Let’s dive deeper. A brand is a designed heterotopic plane, a frame through which we see ourselves, others, and things in relation to an idealistic entity connected to physical items and ideas. A brand is a constellation that brings together many contradicting aspects. It is internal and external, personal and objective—everything at once and nothing in isolation.
A brand is an engineered frame, focusing more on how we see rather than what we see. It's not about the product or our perception alone but about the interplay of our perceptions and the product. It’s a designed lens that shapes our view without being the object of our view.
A brand is an ecstatic contextual event, not existing independently but illuminating everything else while remaining subtextual and inexpressible. We are immersed in products and services seen through branded environments but often overlook these environments themselves. We see products but miss the virtual constellations projecting them. Spellbound by the show, we fail to notice the brand as the puppeteer behind the scenes.
In this light, branding can be seen as unethical, imposing an engineered gaze on things, often distorting their authentic meaning and origins. However, exploring this ethical dimension is beyond the scope of this article.

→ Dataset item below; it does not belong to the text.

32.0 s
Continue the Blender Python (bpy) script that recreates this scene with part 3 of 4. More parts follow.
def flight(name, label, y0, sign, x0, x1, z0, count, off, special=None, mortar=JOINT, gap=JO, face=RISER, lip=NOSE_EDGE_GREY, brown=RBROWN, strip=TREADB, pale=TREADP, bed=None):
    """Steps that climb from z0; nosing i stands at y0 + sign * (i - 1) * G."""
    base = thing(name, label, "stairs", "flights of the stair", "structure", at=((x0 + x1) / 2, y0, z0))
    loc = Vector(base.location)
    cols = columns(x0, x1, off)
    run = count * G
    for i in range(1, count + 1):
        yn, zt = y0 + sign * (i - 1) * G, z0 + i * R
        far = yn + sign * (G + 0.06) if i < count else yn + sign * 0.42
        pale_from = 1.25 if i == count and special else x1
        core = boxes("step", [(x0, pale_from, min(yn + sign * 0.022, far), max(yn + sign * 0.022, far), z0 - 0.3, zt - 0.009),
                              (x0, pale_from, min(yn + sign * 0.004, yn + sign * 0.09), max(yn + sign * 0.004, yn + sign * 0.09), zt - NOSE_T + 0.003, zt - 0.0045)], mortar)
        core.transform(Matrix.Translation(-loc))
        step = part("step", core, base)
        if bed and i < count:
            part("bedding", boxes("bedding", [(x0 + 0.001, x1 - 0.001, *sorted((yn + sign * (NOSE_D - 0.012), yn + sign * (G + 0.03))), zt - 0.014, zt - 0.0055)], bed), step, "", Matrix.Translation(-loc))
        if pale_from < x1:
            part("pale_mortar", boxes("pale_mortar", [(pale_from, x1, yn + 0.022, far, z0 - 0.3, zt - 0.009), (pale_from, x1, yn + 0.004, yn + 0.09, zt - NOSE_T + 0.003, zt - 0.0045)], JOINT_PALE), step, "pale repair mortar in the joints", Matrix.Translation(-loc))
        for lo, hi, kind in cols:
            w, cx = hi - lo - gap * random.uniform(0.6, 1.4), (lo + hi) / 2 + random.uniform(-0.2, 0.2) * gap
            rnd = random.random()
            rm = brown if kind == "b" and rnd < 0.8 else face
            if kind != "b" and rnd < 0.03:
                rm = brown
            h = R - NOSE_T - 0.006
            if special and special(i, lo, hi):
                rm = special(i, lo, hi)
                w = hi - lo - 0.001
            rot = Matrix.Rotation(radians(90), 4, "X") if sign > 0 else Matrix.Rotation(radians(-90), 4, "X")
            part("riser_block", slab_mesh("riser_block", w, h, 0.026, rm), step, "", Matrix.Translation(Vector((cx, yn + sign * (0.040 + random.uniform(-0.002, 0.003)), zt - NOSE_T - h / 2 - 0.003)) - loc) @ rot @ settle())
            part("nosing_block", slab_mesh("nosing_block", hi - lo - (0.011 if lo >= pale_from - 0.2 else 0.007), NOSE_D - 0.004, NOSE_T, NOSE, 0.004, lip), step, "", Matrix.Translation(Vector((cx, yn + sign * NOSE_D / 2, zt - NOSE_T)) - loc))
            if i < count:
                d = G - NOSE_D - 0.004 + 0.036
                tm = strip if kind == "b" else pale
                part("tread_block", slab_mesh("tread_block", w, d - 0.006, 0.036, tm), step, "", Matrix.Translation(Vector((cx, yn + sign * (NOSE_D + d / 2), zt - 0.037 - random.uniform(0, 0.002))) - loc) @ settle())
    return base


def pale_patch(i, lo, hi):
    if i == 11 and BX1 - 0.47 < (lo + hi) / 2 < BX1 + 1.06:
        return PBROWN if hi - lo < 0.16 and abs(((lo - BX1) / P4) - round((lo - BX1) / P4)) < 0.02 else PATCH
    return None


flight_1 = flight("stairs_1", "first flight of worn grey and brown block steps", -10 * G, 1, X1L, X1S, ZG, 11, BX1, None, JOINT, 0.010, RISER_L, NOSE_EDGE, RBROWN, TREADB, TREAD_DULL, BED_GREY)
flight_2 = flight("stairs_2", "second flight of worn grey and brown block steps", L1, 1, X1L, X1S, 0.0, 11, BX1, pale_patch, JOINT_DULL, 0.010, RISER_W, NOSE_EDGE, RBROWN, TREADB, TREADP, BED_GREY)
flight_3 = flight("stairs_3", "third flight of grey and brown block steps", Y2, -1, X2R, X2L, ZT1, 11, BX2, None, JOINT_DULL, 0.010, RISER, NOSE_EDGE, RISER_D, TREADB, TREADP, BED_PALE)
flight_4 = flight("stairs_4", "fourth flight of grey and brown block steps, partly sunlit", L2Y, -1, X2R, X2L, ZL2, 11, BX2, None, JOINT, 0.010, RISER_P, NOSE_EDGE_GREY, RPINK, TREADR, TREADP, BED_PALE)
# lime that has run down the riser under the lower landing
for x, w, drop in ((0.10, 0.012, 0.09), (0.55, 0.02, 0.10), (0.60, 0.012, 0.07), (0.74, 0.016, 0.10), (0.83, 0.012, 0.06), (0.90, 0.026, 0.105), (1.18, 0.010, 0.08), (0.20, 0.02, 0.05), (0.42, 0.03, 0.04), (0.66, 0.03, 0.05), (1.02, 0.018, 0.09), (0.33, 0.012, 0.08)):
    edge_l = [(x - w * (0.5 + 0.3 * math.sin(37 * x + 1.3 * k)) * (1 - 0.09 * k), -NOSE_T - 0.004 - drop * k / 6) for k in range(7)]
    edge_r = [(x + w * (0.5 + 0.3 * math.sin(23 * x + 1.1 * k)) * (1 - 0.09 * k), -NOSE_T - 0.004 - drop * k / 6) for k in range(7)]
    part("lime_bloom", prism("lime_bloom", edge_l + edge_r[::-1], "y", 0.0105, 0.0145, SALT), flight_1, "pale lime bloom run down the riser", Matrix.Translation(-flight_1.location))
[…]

Viewing a brand as an engineered gaze opens up new marketing possibilities. Brands can extend beyond their current scope, offering lifestyles, ideologies, aesthetics, music, worldviews, and more—anything that can be seen through a branded lens.
If marketing battles were once about branding consumers' minds, they are now about occupying spaces. Future marketing conflicts won't just be about winning over consumers' hearts and minds but about dominating virtual frames, designed with specific syntax. This aligns with the basic human tendency to gather under broad, unifying ideas, much like forming national identities.